Wonderful Tennessee, Touchstone Theatre.
Like his Irish literary fore-father Sean O’Casey, Brian Friel heightens ordinary speech into poetry; his dialogue dances from the characters’ mouths. In Wonderful Tennessee, his wrongly dismissed play of 1993, Friel captures the lyrical, mystical qualities of the Irish voice and breaks new ground on the culture’s contradictions: its pagan and Christian traditions, rationality and emotion, myth and history, ritual and individual choice.
Three middle-aged couples about to visit an uninhabited island find different meanings in their pilgrimage: for some it’s a chance to reconnect to childhood memories, for others a way to escape the misery of domestic life, and for those facing illness a magical journey that might restore them to health. Passing the night on a pier awaiting the ferry, these archetypal characters pursue Friel’s central, compelling question: how do we get to a place that seems beyond our reach, and what’s there that we so desperately desire?

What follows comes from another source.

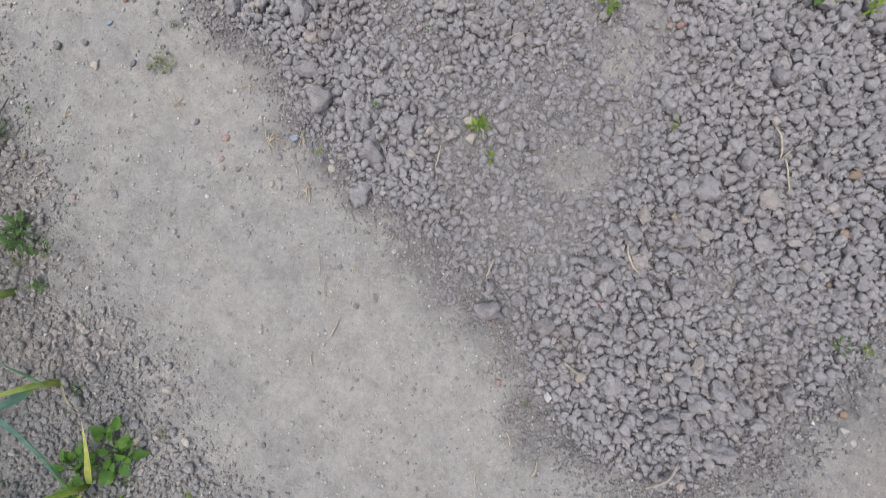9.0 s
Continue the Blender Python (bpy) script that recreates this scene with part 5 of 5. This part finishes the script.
def ring_stack(levels, sides=20):
    verts, faces = [], []
    for i, (z, rr) in enumerate(levels):
        verts += [(rr * math.cos(2 * math.pi * k / sides), rr * math.sin(2 * math.pi * k / sides), z) for k in range(sides)]
        if i:
            o = (i - 1) * sides
            faces += [(o + k, o + (k + 1) % sides, o + sides + (k + 1) % sides, o + sides + k) for k in range(sides)]
    faces.append(tuple(range(len(verts) - sides, len(verts))))
    faces.append(tuple(range(sides))[::-1])
    return verts, faces


foot = part("foot", mesh_of("foot", *ring_stack([(-0.05, 0.014), (0.0, 0.015), (0.072, 0.0155), (0.075, 0.0148)]), OLIVE), stake, "olive-brown painted foot")
tube_part = part("tube", mesh_of("tube", *ring_stack([(0.074, 0.0125), (0.076, 0.0132), (0.108, 0.0132), (0.109, 0.0124), (0.111, 0.0124), (0.112, 0.0132), (0.145, 0.0132)]), STEEL), stake, "dull galvanised tube")
part("cap", mesh_of("cap", *ring_stack([(0.144, 0.0138), (0.146, 0.0146), (0.152, 0.0146), (0.156, 0.013), (0.1575, 0.009), (0.158, 0.003)]), CAP), tube_part, "bright zinc end cap")
loop = []
for i in range(25):
    w = 2 * math.pi * i / 24 * 0.86
    loop.append((-0.03 + 0.017 * math.cos(w), 0.012 + 0.009 * math.sin(w), 0.012 + 0.018 * math.sin(w * 0.5)))
part("wire_loop", mesh_of("wire_loop", *tube(loop, [0.0032] * 25, 6), CAP), foot, "bent bright wire loop")

# ---- fallen leaf and litter ----
ORANGE = leaf_material("fallen_leaf_orange", (0.5, 0.26, 0.1), (0.7, 0.43, 0.2), None, 0.05, 0.7)


def fallen_leaf(x, y, length, width, turn, mat, label):
    ob = new("fallen_leaf", leaf_mesh("fallen_leaf", length, width, mat, 0, 1.1, 0.3, 0, 13, 0.3, int(1000 * abs(x))))
    ob.matrix_basis = pose(x, y, ground_z(x, y) + 0.022, 6, -4, turn)
    tagged(ob, label, "leaf")


fallen_leaf(0.765, 0.145, 0.046, 0.026, -25, ORANGE, "curled orange-brown dead leaf on the clods")
fallen_leaf(0.2, -1.865, 0.026, 0.016, 100, DRY, "withered yellow leaf scrap on the soil")

PLASTIC = plain_material("green_plastic", (0.02, 0.32, 0.2), (0.04, 0.5, 0.33), 0.4)
BLUE = plain_material("pale_blue_plastic", (0.25, 0.29, 0.35), (0.36, 0.4, 0.46), 0.7)


def scrap(name, x, y, lx, ly, turn, mat, label, category, lift):
    v, t = block(lx, ly, 0.003, 21, 0.001, 3)
    ob = new(name, fast_mesh(name, v, t, mat))
    ob.matrix_basis = pose(x, y, ground_z(x, y) + lift, 3, 4, turn)
    tagged(ob, label, category)


scrap("plastic_strip", 1.557, 0.737, 0.085, 0.008, 32, PLASTIC, "thin bright green plastic strip on the clods", "plastic scrap", 0.03)
scrap("plastic_scrap", -0.215, -0.028, 0.013, 0.01, 40, BLUE, "faded blue plastic scrap trodden into the path", "plastic scrap", 0.001)
scrap("plastic_scrap", 0.213, -0.291, 0.016, 0.013, 25, BLUE, "faded blue plastic scrap at the edge of the bed", "plastic scrap", 0.006)
scrap("plastic_scrap", 0.66, 0.0, 0.014, 0.01, 10, BLUE, "faded blue plastic scrap among the clods", "plastic scrap", 0.012)

# ---- single clods of the tilled bed ----
PIECES = [fast_mesh("clod", *earth_lump(3, 900 + i), CLOD_PIECE) for i in range(28)]
for i, k in enumerate(np.flatnonzero(own)):
    x, y, s = bed_clods[k]
    q = random.Random(i)
    ob = part("clod", PIECES[q.randrange(28)], ground)
    lift = ground_z(x, y) - float(drift(np.array([[x, y]]))[0])
    ob.matrix_basis = pose(x, y, lift + 0.2 * s, q.uniform(-28, 28), q.uniform(-28, 28), q.uniform(0, 360)) @ Matrix.Diagonal((0.59 * s, 0.59 * s, 0.53 * s, 1))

Beautifully directed by J.R. Sullivan, this production sustains the tension between the characters’ displays of happiness (they enter singing as many “happy” songs as they can remember) and inner longings. Sullivan’s fluid staging gives us the chance to see through each character’s eyes, and he brings out the flesh-and-blood traits in Friel’s creations: a less competent director might have reduced the archetypes to stereotypes. The characters’ storytelling emphasizes the necessity of communal, tribal sharing of pain. Berna, the most blatantly disturbed, lets us into her irrational world through her passionate tale of a flying house. And embittered, intellectual Frank describes a dolphin he saw dancing on the water, its maniacal movement too human, too driven. The audience witnesses a similar ritual: a performance driven by irony, beauty, and pain.